⟨

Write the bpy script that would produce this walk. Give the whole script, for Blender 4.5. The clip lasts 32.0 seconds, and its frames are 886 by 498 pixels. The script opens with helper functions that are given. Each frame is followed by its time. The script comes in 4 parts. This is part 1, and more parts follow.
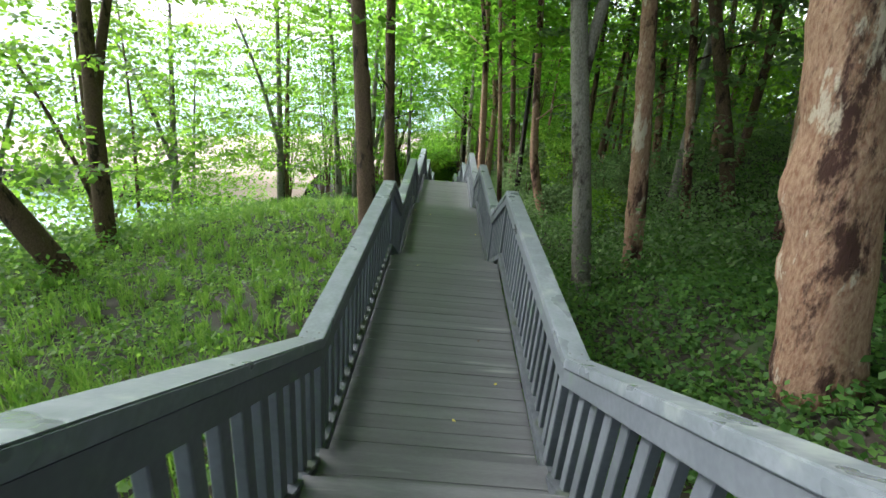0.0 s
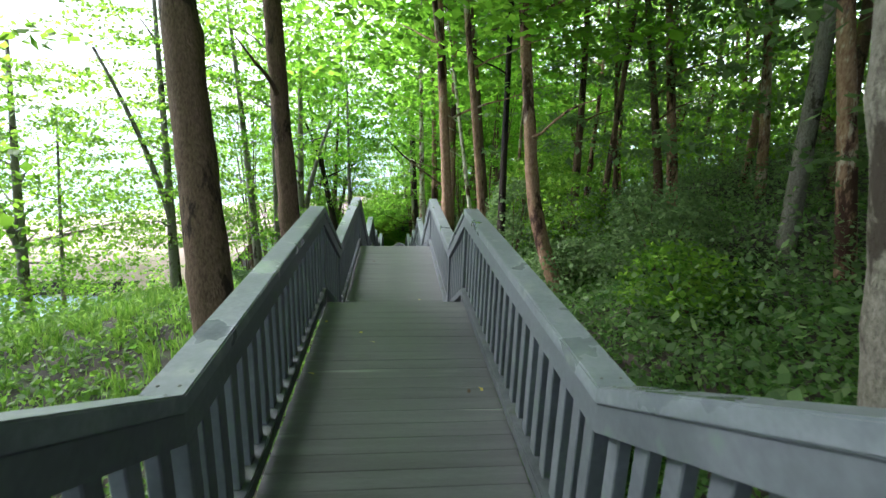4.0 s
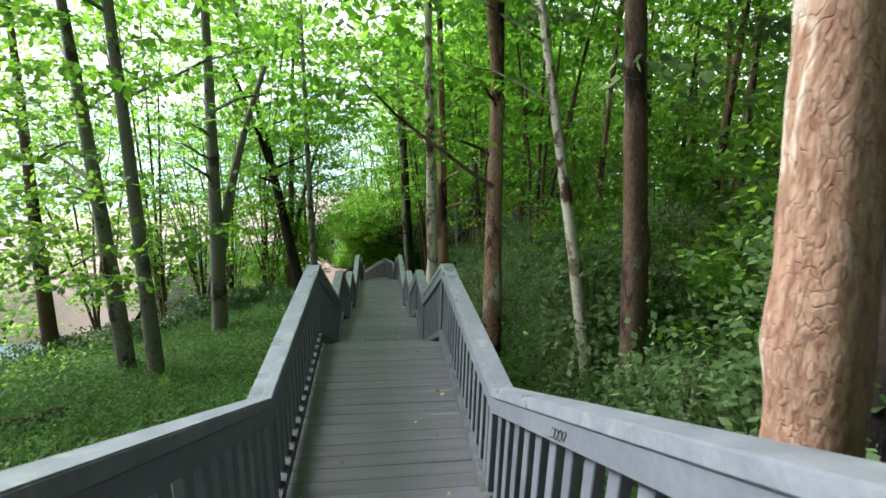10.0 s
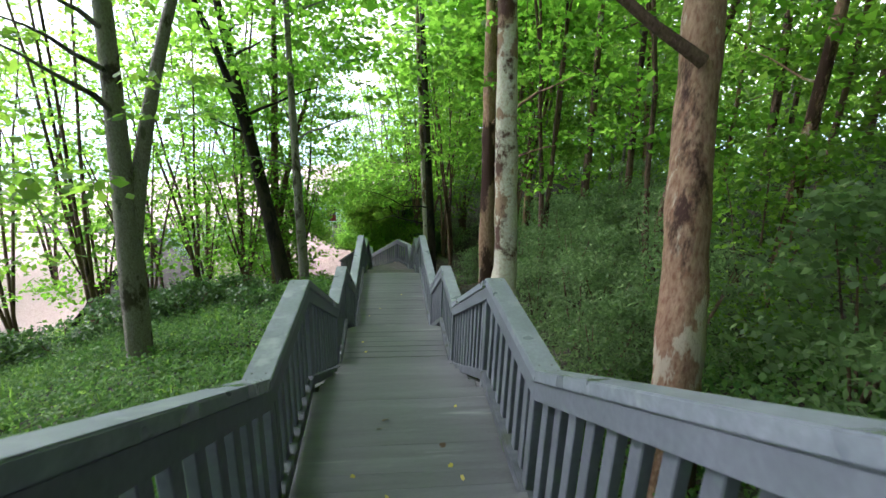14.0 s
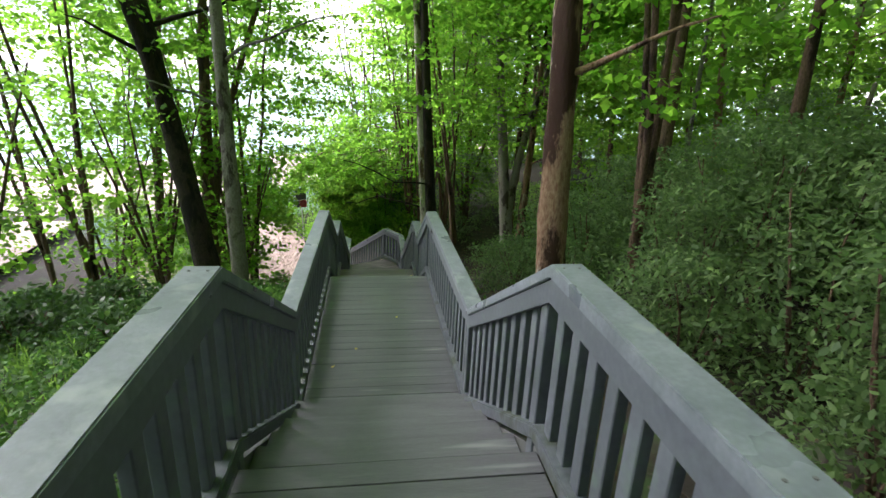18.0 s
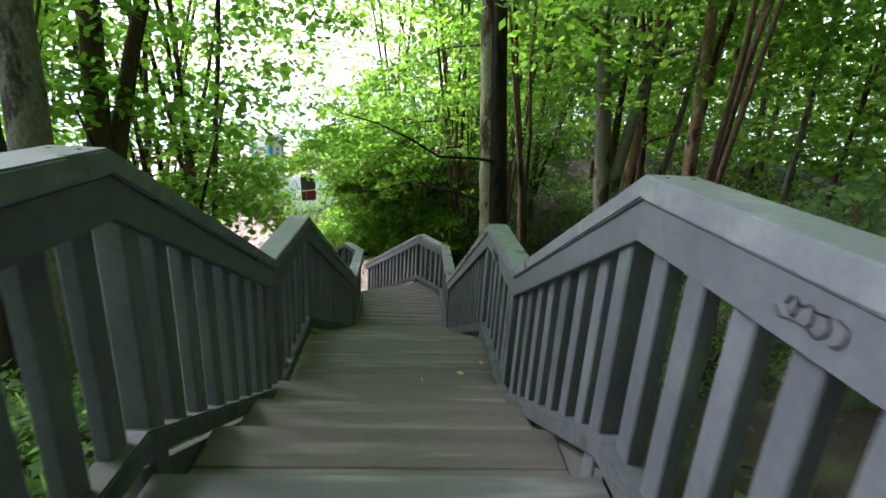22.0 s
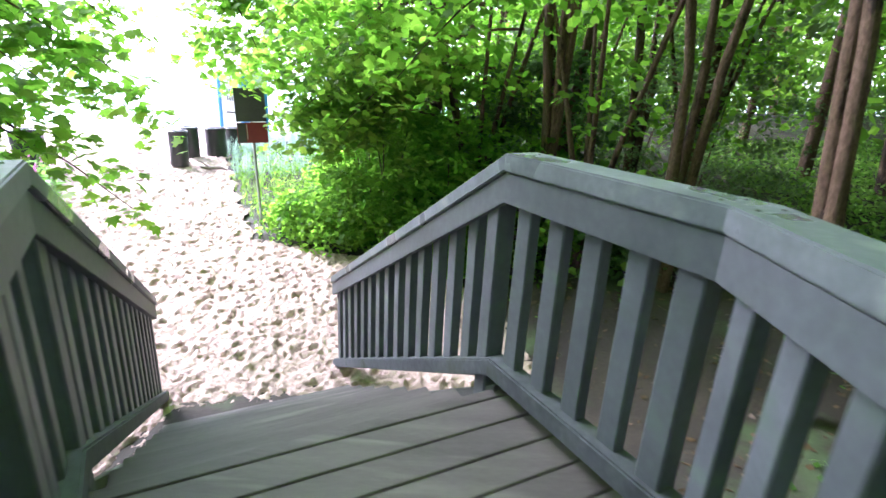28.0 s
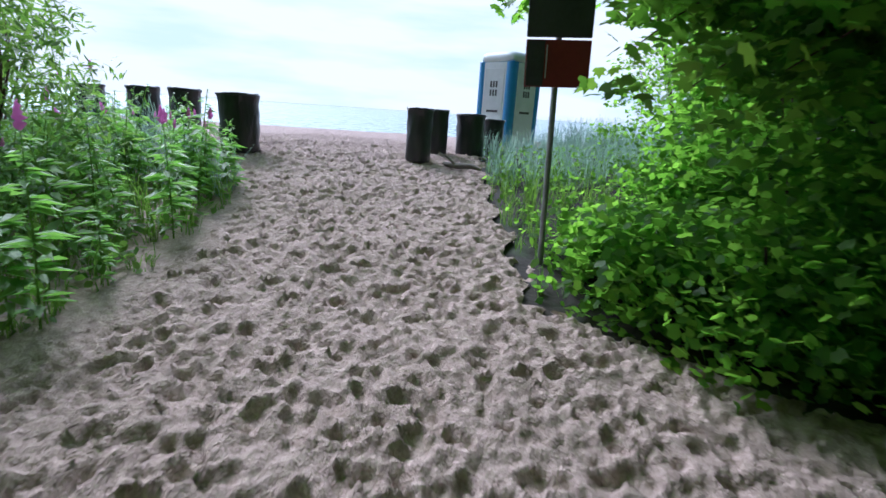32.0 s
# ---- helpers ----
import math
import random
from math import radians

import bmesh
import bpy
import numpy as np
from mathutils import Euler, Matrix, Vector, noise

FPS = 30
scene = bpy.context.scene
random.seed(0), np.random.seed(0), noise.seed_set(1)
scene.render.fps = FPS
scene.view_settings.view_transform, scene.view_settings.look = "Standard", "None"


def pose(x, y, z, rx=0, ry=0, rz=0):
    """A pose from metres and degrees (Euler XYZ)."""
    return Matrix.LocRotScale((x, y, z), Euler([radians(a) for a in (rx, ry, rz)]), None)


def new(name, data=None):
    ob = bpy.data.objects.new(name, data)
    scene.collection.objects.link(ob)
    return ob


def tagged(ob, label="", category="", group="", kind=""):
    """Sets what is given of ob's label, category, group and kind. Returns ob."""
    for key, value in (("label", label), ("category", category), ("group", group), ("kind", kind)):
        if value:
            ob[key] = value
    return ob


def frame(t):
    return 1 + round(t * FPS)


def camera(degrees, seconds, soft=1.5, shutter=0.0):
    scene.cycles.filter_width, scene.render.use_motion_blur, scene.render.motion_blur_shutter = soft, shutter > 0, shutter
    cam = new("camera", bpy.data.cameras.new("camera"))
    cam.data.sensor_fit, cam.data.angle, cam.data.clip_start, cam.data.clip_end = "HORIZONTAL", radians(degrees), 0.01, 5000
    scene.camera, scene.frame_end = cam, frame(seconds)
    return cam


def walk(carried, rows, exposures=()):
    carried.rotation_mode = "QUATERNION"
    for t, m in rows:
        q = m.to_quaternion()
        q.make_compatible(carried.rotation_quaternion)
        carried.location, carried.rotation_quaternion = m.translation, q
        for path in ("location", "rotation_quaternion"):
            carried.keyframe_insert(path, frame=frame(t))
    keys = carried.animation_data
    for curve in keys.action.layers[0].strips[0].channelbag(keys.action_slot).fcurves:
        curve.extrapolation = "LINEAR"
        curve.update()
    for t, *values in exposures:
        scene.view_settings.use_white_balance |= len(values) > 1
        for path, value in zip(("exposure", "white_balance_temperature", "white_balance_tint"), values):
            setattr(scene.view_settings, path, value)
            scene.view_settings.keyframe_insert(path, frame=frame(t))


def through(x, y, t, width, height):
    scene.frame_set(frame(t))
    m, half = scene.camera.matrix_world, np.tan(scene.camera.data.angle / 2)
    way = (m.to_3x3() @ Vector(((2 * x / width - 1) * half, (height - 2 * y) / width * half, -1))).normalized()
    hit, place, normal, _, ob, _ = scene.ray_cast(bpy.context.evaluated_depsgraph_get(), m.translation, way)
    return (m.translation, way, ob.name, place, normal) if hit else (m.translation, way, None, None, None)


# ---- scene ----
cam = camera(83.5, 32.0, soft=1.5, shutter=0.2)
PATH = [
    (0.0, -0.082, -2.442, 11.679, 67.85, -4.74, 1.16),
    (0.5, -0.003, -1.916, 11.472, 68.11, -3.73, -1.33),
    (1.0, 0.041, -1.391, 11.228, 67.76, -2.96, -2.13),
    (1.5, 0.017, -0.865, 10.912, 70.68, -3.26, -2.92),
    (2.0, -0.024, -0.204, 10.611, 72.59, -3.46, -3.72),
    (2.5, -0.027, 0.728, 10.410, 74.44, -2.71, -3.63),
    (3.0, -0.010, 1.710, 10.259, 74.78, -1.24, -4.15),
    (3.5, -0.005, 2.800, 10.270, 75.19, -2.20, -5.22),
    (4.0, 0.015, 3.520, 10.250, 75.00, -1.90, -5.20),
    (4.5, 0.040, 4.170, 10.040, 75.00, -1.80, -4.60),
    (5.0, 0.055, 4.800, 9.740, 75.15, -1.70, -3.75),
    (5.5, 0.043, 5.529, 9.567, 75.33, -1.65, -3.05),
    (6.0, -0.009, 6.702, 9.549, 75.63, -1.34, -2.44),
    (6.5, 0.011, 7.715, 9.589, 75.17, -1.00, -3.85),
    (7.0, 0.059, 8.537, 9.568, 73.81, -1.04, -4.66),
    (7.5, 0.088, 9.137, 9.367, 74.14, -1.89, -5.38),
    (8.0, 0.086, 9.785, 9.104, 74.96, -1.63, -5.89),
    (8.5, 0.039, 10.753, 8.896, 76.33, -2.27, -5.05),
    (9.0, -0.007, 11.842, 8.784, 75.69, -1.71, -5.22),
    (9.5, -0.008, 12.854, 8.808, 75.77, -2.29, -6.10),
    (10.0, -0.020, 13.691, 8.810, 74.46, -1.59, -7.19),
    (10.5, -0.096, 14.255, 8.632, 73.32, -1.81, -7.72),
    (11.0, -0.099, 14.818, 8.328, 72.89, -2.09, -7.79),
    (11.5, -0.083, 15.367, 8.008, 73.48, -2.29, -7.40),
    (12.0, -0.074, 15.963, 7.698, 74.17, -1.49, -7.02),
    (12.5, -0.095, 16.673, 7.429, 74.39, -1.69, -5.49),
    (13.0, -0.116, 17.493, 7.259, 73.92, -1.57, -3.56),
    (13.5, -0.106, 18.424, 7.249, 72.93, -1.78, -4.74),
    (14.0, -0.087, 19.321, 7.235, 71.96, -1.77, -5.92),
    (14.5, -0.081, 20.036, 7.055, 71.43, -2.00, -7.63),
    (15.0, -0.081, 20.594, 6.711, 71.51, -2.06, -8.70),
    (15.5, -0.087, 21.226, 6.325, 72.06, -1.99, -9.36),
    (16.0, -0.093, 21.873, 6.019, 72.46, -1.92, -9.37),
    (16.5, -0.093, 22.474, 5.974, 72.06, -1.98, -8.51),
    (17.0, -0.086, 23.271, 5.924, 70.62, -2.21, -6.54),
    (17.5, -0.090, 23.852, 5.695, 71.01, -2.24, -6.92),
    (18.0, -0.100, 24.349, 5.404, 71.80, -2.45, -7.60),
    (18.5, -0.112, 24.896, 5.168, 72.52, -3.10, -7.97),
    (19.0, -0.118, 25.525, 4.991, 73.13, -3.34, -8.55),
    (19.5, -0.113, 26.267, 4.880, 71.03, -3.95, -8.83),
    (20.0, -0.100, 26.974, 4.714, 71.53, -3.86, -8.20),
    (20.5, -0.079, 27.495, 4.376, 71.78, -3.90, -7.68),
    (21.0, -0.048, 28.101, 4.041, 73.42, -3.44, -6.46),
    (21.5, -0.001, 29.060, 3.888, 73.79, -2.57, -3.85),
    (22.0, 0.040, 30.123, 3.829, 71.95, -3.29, -3.15),
    (22.5, 0.053, 31.036, 3.780, 69.11, -1.92, -3.99),
    (23.0, -0.019, 31.730, 3.760, 66.90, -2.22, -5.71),
    (23.5, -0.069, 32.300, 3.521, 67.68, -2.06, -5.80),
    (24.0, -0.090, 32.840, 3.203, 68.35, -2.47, -5.90),
    (24.5, -0.066, 33.380, 3.130, 67.45, -3.60, -5.30),
    (25.0, -0.045, 34.020, 2.990, 67.20, -3.50, -4.50),
    (25.5, -0.005, 34.700, 2.720, 67.30, -3.40, -3.80),
    (26.0, 0.035, 35.340, 2.380, 67.60, -3.30, -3.35),
    (26.5, 0.056, 35.951, 2.071, 68.04, -3.30, -3.08),
    (27.0, 0.023, 36.480, 1.783, 68.68, -3.00, -2.74),
    (27.5, 0.040, 37.066, 1.476, 70.26, -3.30, -1.69),
    (28.0, 0.028, 37.808, 1.228, 71.64, -2.97, 1.54),
    (28.5, -0.079, 38.734, 1.148, 71.45, -4.98, 5.95),
    (29.0, -0.312, 39.372, 1.172, 69.53, -4.93, 10.76),
    (29.5, -0.566, 39.821, 1.006, 68.54, -5.08, 15.45),
    (30.0, -0.845, 40.220, 0.743, 68.99, -5.71, 18.41),
    (30.5, -1.121, 40.664, 0.478, 70.32, -5.18, 20.94),
    (31.0, -1.330, 40.975, 0.310, 72.00, -5.00, 23.90),
    (31.5, -1.598, 41.337, 0.132, 73.54, -4.27, 26.09),
    (32.0, -2.081, 42.096, -0.035, 74.63, -3.71, 28.20),
]
EXPOSURES = [(0.0, 2.55, 6200, 13), (3.0, 2.65, 6100, 13), (6.0, 2.65, 6000, 13), (7.0, 2.4, 6000, 14), (8.0, 2.45, 6000, 13), (9.0, 2.35, 6000, 14), (10.0, 2.42, 6050, 17), (12.0, 2.6, 5900, 22), (14.0, 2.8, 5850, 24), (17.0, 2.7, 6200, 22), (18.5, 2.65, 6150, 23), (20.0, 2.6, 6150, 25), (22.0, 2.9, 6000, 30), (24.0, 3.3, 5750, 30), (26.5, 3.25, 5800, 26), (28.0, 3.75, 5600, 28), (29.0, 3.5, 5750, 22), (30.0, 3.3, 5750, 18), (31.0, 2.75, 5600, 15), (32.0, 1.3, 5250, 15)]
walk(cam, [(t, pose(*row)) for t, *row in PATH], EXPOSURES)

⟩

**Task prompt**
Output the section opening with the line that has "way = (m.to_3x3()" and closing with the line that has "return (m.translation, way, ob.name, place, normal)". Keep both end lines and leave out the rest.

**Final result**
    way = (m.to_3x3() @ Vector(((2 * x / width - 1) * half, (height - 2 * y) / width * half, -1))).normalized()
    hit, place, normal, _, ob, _ = scene.ray_cast(bpy.context.evaluated_depsgraph_get(), m.translation, way)
    return (m.translation, way, ob.name, place, normal) if hit else (m.translation, way, None, None, None)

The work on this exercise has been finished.